I am trying to find the fundamental group of a sphere with 3 points identified. It is homotopy equivalent to a sphere wedged sum with two circles, so its group is the free group of two generators.
But I want to find another approach, which is finding its cell structure. Here's what I think. I start with a 0-cell $x$ and two 1-cells attached their boundary to $x$, say $a$ and $b$. And then I attach the $2$ cell to $aa^{-1}bb^{-1}$.
I have no vigorous proof about this, it's just geometric intuition. So is it correct?
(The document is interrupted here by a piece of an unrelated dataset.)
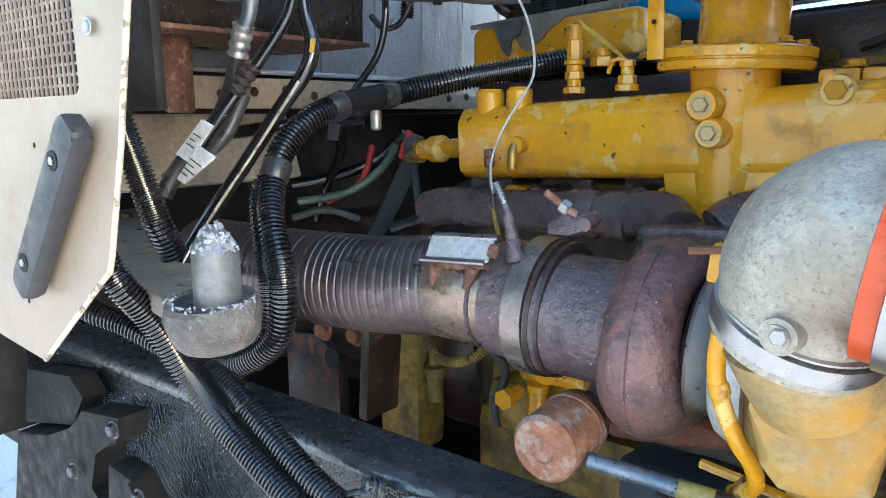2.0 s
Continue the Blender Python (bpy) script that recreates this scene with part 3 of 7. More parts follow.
part("cast_rib", tube([(-0.03, 1.868, 1.528), (0.13, 1.868, 1.533)], 0.006, 8), YELLOW, mani)
for x, big in ((-0.54, 1), (-0.495, 0), (-0.31, 0), (-0.268, 1), (-0.122, 1), (-0.078, 0), (0.06, 0), (0.10, 1)):
    z = ez(x, 1.388)
    part("lower_lug", turned([(0.019, -0.03), (0.017, 0.012), (0, 0.012)], (x, 1.905, z), (0, -1, 0.1), 14), YELLOW if big else GREASE, mani)
    bolt(mani, (x, 1.893, z), (0, -1, 0.1), 0.0115 if big else 0.0095, YELLOW if big else ZINC)
for x in (-0.58, -0.42, -0.36, -0.02, 0.03, 0.15):
    z = ez(x, 1.384)
    part("edge_boss", turned([(0.014, -0.02), (0.013, 0.010), (0, 0.010)], (x, 1.880, z), (0, -1, -0.1), 14), YELLOW, mani)
    bolt(mani, (x, 1.868, z), (0, -1, -0.1), 0.0095, YELLOW_DIRTY)
for x in (-0.055, -0.005, 0.06):
    part("top_lug", boxed((x, 1.93, 1.553), (0.05, 0.05, 0.022), bevel=0.008), YELLOW, mani)
bolt(mani, (-0.04, 1.925, 1.565), (0, 0, 1), 0.011, YELLOW)
part("outlet_base", turned([(0.031, -0.03), (0.030, 0.012), (0.027, 0.016), (0, 0.016)], (0.032, 1.935, 1.560), (0, 0, 1), 22), YELLOW, mani)
part("outlet_hex", turned([(0.023, 0.0), (0.023, 0.016), (0.015, 0.018), (0.015, 0.07), (0, 0.07)], (0.032, 1.935, 1.576), (0, 0, 1), 6), YELLOW, mani)


def fitting(at, steps, mat=BRASS, axis=(0, 0, 1)):
    """Stacked unions: (radius, length, sides)."""
    h = 0.0
    for r, n, sides in steps:
        part("union", turned([(r * 0.92, h), (r, h + 0.001), (r, h + n - 0.001), (r * 0.92, h + n)], at, axis, sides), mat, mani)
        h += n


fitting((-0.433, 1.910, 1.543), ((0.017, 0.010, 6), (0.011, 0.012, 16), (0.015, 0.012, 6), (0.013, 0.010, 16), (0.017, 0.008, 16), (0.012, 0.030, 6), (0.011, 0.024, 16)), YELLOW)
fitting((-0.343, 1.910, 1.544), ((0.018, 0.010, 16), (0.014, 0.014, 6), (0.010, 0.012, 16), (0.012, 0.010, 6)), YELLOW)
fitting((-0.419, 1.980, 1.587), ((0.020, 0.016, 6), (0.014, 0.014, 16)), YELLOW)
strap = prism(bmesh.new(), [(-0.011, 0), (0.013, 0), (0.010, 0.105), (-0.012, 0.105)], (-0.268, 1.830, 1.582), (1, 0, 0.0), (0, 0, 1), -0.004, 0.001)
part("strap_bracket", strap, YELLOW, mani)
part("strap_hole", turned([(0.0035, 0), (0.0035, 0.001), (0, 0.001)], (-0.268, 1.825, 1.631), (0, -1, 0), 12), DARK, mani)
part("sensor_lead", tube([(-0.428, 1.910, 1.654), (-0.397, 1.930, 1.624), (-0.380, 1.950, 1.606), (-0.353, 1.930, 1.587)], 0.003, 8), YELLOW_WIRE, engine)
part("sensor_lead", tube([(-0.443, 1.920, 1.655), (-0.426, 1.950, 1.644), (-0.398, 1.970, 1.616)], 0.0025, 8), YELLOW_WIRE, engine)
part("sensor_lead", tube([(-0.372, 1.905, 1.572), (-0.360, 1.900, 1.592), (-0.343, 1.905, 1.589)], 0.0035, 8), YELLOW, engine)
part("drain_elbow", turned([(0.012, -0.02), (0.012, 0.012), (0.015, 0.014), (0.015, 0.024), (0, 0.024)], (-0.500, 1.862, 1.462), (0, -1, 0), 12), YELLOW, mani)
part("drain_pipe", tube([(-0.500, 1.842, 1.462), (-0.500, 1.835, 1.45), (-0.499, 1.832, 1.425)], 0.008, 10, 0.006), BRASS, mani)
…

There are probably many ways to do it, but I suggest the following:
Start with three $0$-cells $e_0,e_1,e_2$ and attach three $1$-cells $a,b,c$ to obtain a copy of $S^1$. Now attach two $2$-cells to $S^1$ to obtain a copy of $S^2$. The quotient $X = S^2/\{e_0,e_1,e_2\}$ has the structure of a CW-complex with one $0$-cell $e$, three $1$-cells $a',b',c'$ giving a wedge $\Sigma$ of three circles and two $2$-cells attached to $\Sigma$ in the obvious way.
Then $\pi_1(X)$ is the quotient of $\mathbb Z * \mathbb Z * \mathbb Z$ (with generators $a',b',c'$) by the normal subgroup generated by $a'b'c'$.